The government’s much-anticipated mental health strategy, No Health Without Mental Health, was published earlier this month with a major, and very welcome, focus on improving services for children.

While there has been intense debate about how precisely the government’s pledge to expand psychological therapy provision will be funded, the strategy and its attendant supporting documents at last give mental health policy in England a much-needed sense of direction and purpose.

One of the key themes that emerges clearly from the strategy is that of intervening early. The evidence in almost all areas of mental health is indisputable. Mental health problems are widespread, they affect people of all ages, and the longer they remain hidden, stigmatised and untreated the worse they become and the greater the losses people experience in all areas of their lives.

Early intervention really does have to start early. Parenting support for young families, including before birth, can make a dramatic difference to the emotional health and long-term life chances of our children.

The expanded health visitor workforce as well as midwives, GPs and other health workers will have a crucial role to rebalance post-natal care to focus as much on children’s and their parents’ mental as well as physical wellbeing.

As well as early in life, early intervention can also mean acting quickly when people first become unwell.

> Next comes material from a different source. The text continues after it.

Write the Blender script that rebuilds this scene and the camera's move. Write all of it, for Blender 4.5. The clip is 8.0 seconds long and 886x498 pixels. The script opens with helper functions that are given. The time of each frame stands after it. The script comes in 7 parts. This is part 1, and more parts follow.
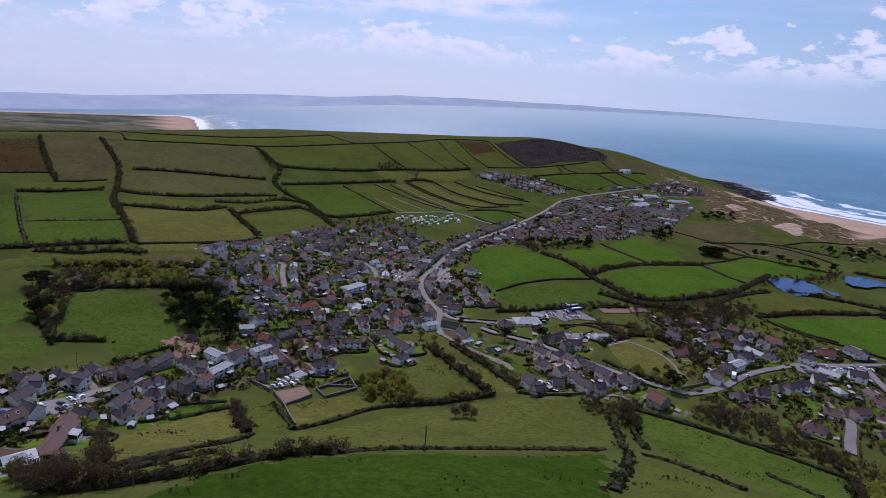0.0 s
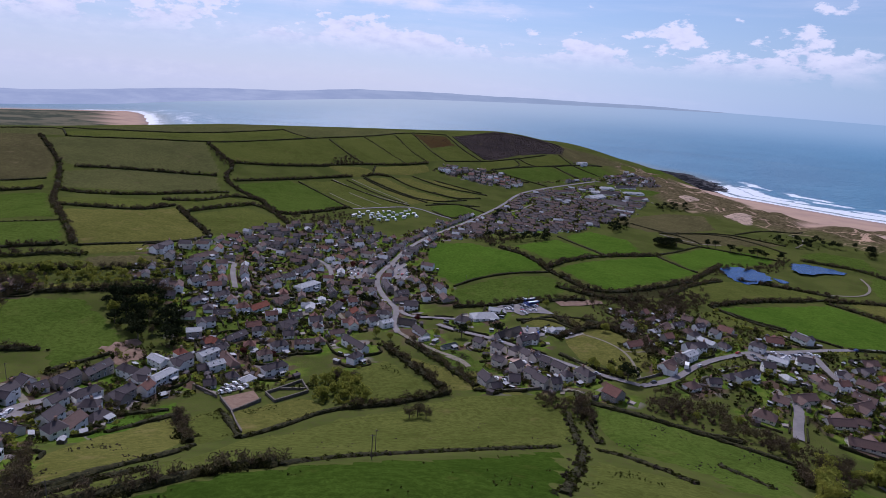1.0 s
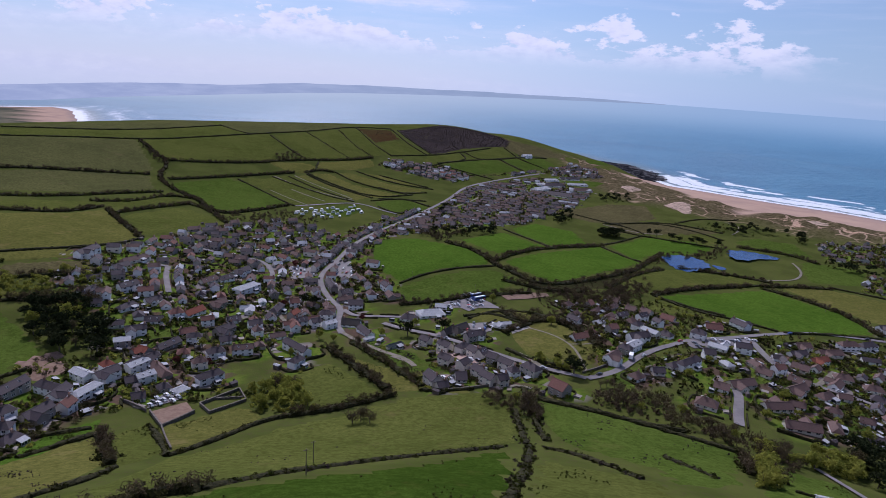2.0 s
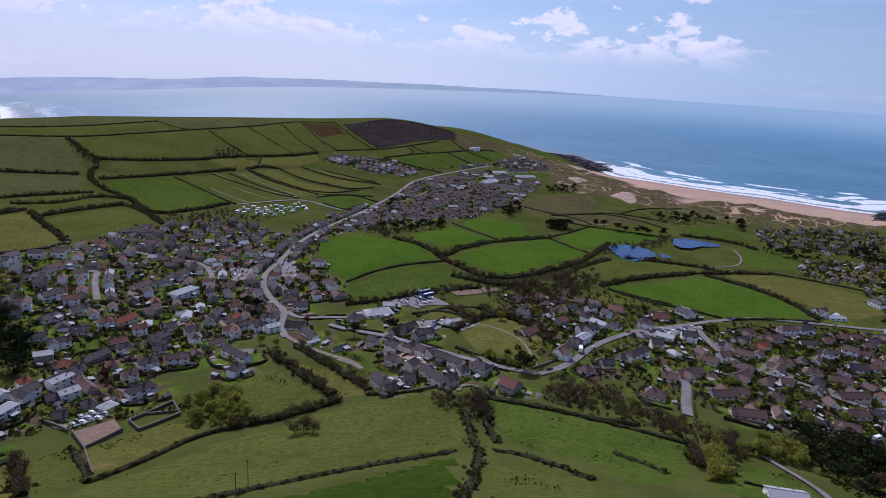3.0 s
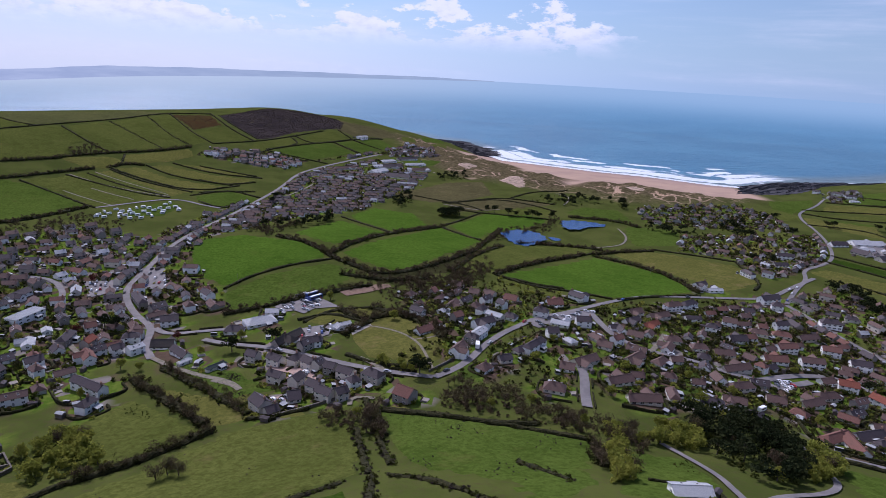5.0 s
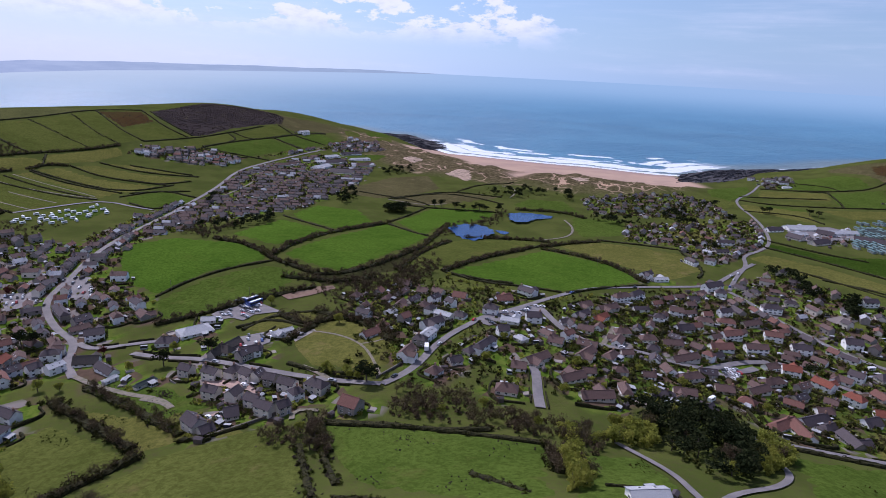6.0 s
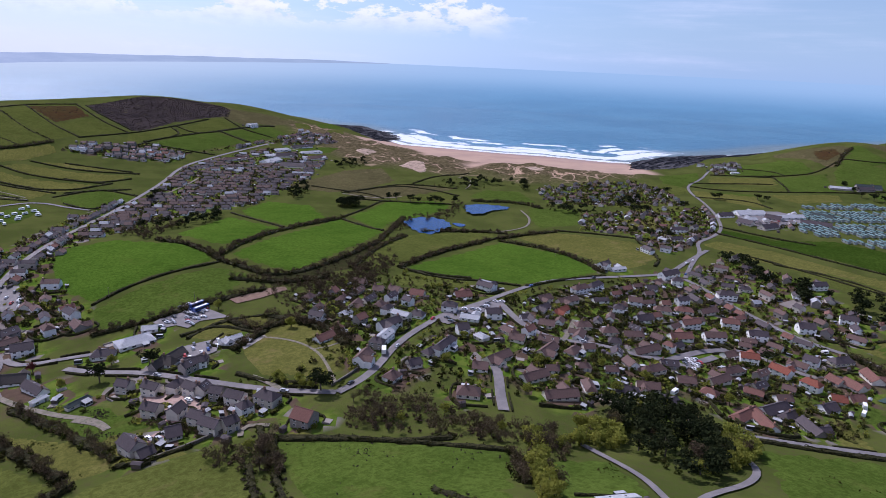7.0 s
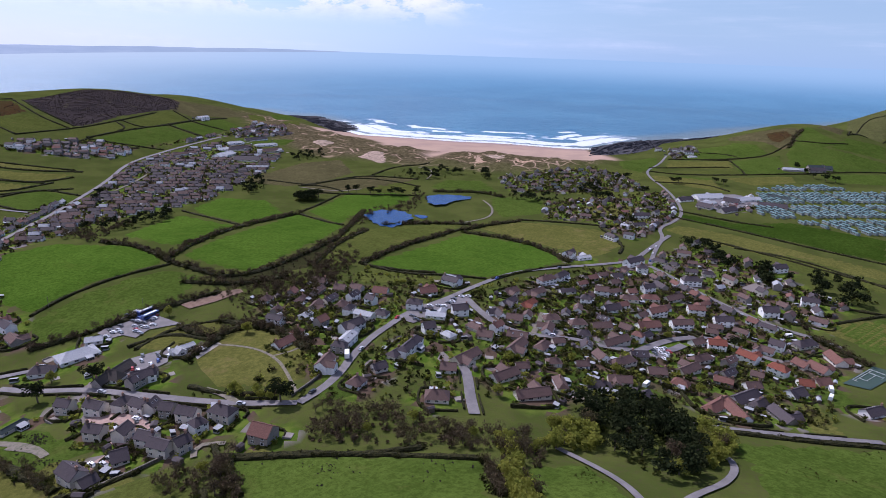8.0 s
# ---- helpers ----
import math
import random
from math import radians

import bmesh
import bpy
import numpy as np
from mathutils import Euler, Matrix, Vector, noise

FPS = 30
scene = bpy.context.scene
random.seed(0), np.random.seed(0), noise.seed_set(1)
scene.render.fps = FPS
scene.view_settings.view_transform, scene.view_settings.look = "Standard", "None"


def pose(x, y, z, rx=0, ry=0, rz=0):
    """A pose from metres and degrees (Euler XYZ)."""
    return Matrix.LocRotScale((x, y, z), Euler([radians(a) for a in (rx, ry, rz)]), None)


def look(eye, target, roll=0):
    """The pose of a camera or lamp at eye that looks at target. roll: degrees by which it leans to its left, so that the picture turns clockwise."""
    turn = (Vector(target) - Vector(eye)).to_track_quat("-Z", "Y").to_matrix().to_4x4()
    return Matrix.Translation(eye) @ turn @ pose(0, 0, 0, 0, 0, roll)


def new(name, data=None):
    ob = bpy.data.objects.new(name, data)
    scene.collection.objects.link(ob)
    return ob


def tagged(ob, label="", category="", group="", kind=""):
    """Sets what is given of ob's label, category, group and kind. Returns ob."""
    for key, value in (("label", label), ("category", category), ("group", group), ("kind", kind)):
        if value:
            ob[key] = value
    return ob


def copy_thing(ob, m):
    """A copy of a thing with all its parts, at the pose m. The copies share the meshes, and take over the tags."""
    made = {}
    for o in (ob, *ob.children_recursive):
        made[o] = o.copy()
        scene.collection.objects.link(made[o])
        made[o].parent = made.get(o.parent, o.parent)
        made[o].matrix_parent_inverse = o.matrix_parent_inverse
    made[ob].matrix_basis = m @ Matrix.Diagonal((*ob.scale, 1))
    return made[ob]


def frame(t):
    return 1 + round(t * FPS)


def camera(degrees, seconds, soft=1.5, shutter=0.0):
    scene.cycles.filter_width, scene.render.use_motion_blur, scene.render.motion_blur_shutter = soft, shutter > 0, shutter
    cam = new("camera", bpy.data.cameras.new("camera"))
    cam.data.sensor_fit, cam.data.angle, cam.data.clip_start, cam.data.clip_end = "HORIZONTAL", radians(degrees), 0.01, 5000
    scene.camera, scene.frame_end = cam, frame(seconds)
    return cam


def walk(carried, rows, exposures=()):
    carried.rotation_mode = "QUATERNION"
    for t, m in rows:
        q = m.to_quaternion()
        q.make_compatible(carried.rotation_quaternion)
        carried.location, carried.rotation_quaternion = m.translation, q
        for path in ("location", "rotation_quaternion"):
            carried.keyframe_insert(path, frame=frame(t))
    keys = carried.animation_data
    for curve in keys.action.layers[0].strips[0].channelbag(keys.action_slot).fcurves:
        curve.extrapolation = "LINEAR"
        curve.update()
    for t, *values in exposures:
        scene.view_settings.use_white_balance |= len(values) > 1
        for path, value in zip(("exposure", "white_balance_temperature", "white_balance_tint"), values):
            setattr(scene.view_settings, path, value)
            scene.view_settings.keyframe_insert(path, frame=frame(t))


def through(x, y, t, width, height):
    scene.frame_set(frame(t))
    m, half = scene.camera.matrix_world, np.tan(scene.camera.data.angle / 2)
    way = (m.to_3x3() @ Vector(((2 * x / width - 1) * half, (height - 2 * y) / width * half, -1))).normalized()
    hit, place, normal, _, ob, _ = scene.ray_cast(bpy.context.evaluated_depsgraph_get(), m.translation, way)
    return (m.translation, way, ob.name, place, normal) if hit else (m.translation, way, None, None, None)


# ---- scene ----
cam = camera(71.98, 8.0, 0.65)
# seconds, place in metres (z over the sea), turn in degrees
ROWS = [
    (0.0, -0.00, 0.00, 190.00, 75.439, -4.225, 1.096),
    (0.5, 2.58, 3.41, 189.92, 75.281, -4.206, -0.409),
    (1.0, 5.16, 7.06, 189.84, 75.153, -4.156, -2.619),
    (1.5, 7.68, 11.05, 189.78, 75.038, -4.032, -5.066),
    (3.0, 15.93, 25.31, 189.17, 74.619, -3.592, -12.297),
    (3.5, 18.96, 30.75, 188.94, 74.470, -3.420, -14.555),
    (4.0, 22.16, 36.49, 188.64, 74.332, -3.319, -17.145),
    (4.5, 25.47, 42.37, 188.30, 74.192, -3.189, -19.814),
    (6.0, 36.90, 60.04, 187.40, 73.682, -2.662, -27.565),
    (6.5, 40.76, 66.28, 187.34, 73.342, -2.527, -29.793),
    (7.0, 44.56, 72.60, 187.33, 72.959, -2.318, -31.883),
    (7.5, 48.40, 78.94, 187.30, 72.533, -2.001, -33.858),
    (8.0, 52.30, 85.19, 187.21, 72.020, -1.701, -35.769),
]
walk(cam, [(t, pose(*place)) for t, *place in ROWS], [(0.0, -0.5, 5720.0, 26.5), (3.5, -0.4, 5720.0, 26.5), (6.0, -0.22, 5720.0, 26.5), (8.0, -0.08, 5720.0, 26.5)])

# ---- light ----
SUN_AZ, SUN_EL = -5.0, 48.0
sun_way = Vector((math.sin(radians(SUN_AZ)) * math.cos(radians(SUN_EL)), math.cos(radians(SUN_AZ)) * math.cos(radians(SUN_EL)), math.sin(radians(SUN_EL))))
sun = new("sun", bpy.data.lights.new("sun", "SUN"))
sun.data.energy, sun.data.angle, sun.data.color = 5.0, radians(0.6), (1.0, 0.95, 0.87)
sun.matrix_world = look(sun_way * 900, (0, 0, 0))


class Nodes:
    """Short hand for building node trees."""

    def __init__(self, tree):
        self.tree = tree
        tree.nodes.clear()

    def add(self, kind, inputs=None):
        node = self.tree.nodes.new(kind)
        for key, value in (inputs or {}).items():
            if isinstance(value, bpy.types.NodeSocket):
                self.tree.links.new(value, node.inputs[key])
            else:
                node.inputs[key].default_value = value
        return node

    def math(self, op, a, b=0.0, c=0.0):
        node = self.add("ShaderNodeMath", {0: a, 1: b, 2: c})
        node.operation = op
        return node.outputs[0]

    def mix(self, fac, a, b):
        node = self.add("ShaderNodeMix", {0: fac})
        node.data_type = "RGBA"
        for key, value in ((6, a), (7, b)):
            if isinstance(value, bpy.types.NodeSocket):
                self.tree.links.new(value, node.inputs[key])
            else:
                node.inputs[key].default_value = (*value, 1) if len(value) == 3 else value
        return node.outputs[2]

    def noise(self, where, scale, detail=4.0, rough=0.55):
        return self.add("ShaderNodeTexNoise", {"Vector": where, "Scale": scale, "Detail": detail, "Roughness": rough}).outputs[0]

    def ramp(self, value, low, high):
        node = self.add("ShaderNodeMapRange", {0: value, 1: low, 2: high})
        node.interpolation_type = "SMOOTHSTEP"
        return node.outputs[0]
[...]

Early intervention in psychosis teams, set up under the National Service Framework for Mental Health, have shown that not only does reaching out to young people experiencing psychosis for the first time benefit their health but it also increases their chances of getting into employment and building the lives they want for themselves.

We now need to learn from what these teams have achieved and extend this approach to other children and young adults – for example those who end up in the justice system for lack of support from other services. And of course we need also to avoid making short-sighted cuts to existing early intervention teams in the face of financial contingencies in the NHS.

Intervening early can also be applied to the 1.3 million people who work for the NHS, too. Every year, one worker in six will experiences a mental health difficulty. Only a minority either seek or receive treatment. The NHS can, and should, show leadership to other employers by promoting the mental health of its own staff and helping supervisors and line managers to respond positively when staff become unwell.

The government’s mental health strategy presents a compelling vision for promoting the mental wellbeing of the whole population and improving the lives of people who experience mental ill health. Making it happen in an environment of funding cuts across public services – and especially in local government – will not be easy.

But it is a challenge we must not neglect.

We need to foster a culture in which our mental health needs really do have ‘parity of esteem’ to our physical health, where discrimination to those with mental health problems is as unacceptable as racism and sexism, and building on these foundations where intervening early is the norm, not the exception.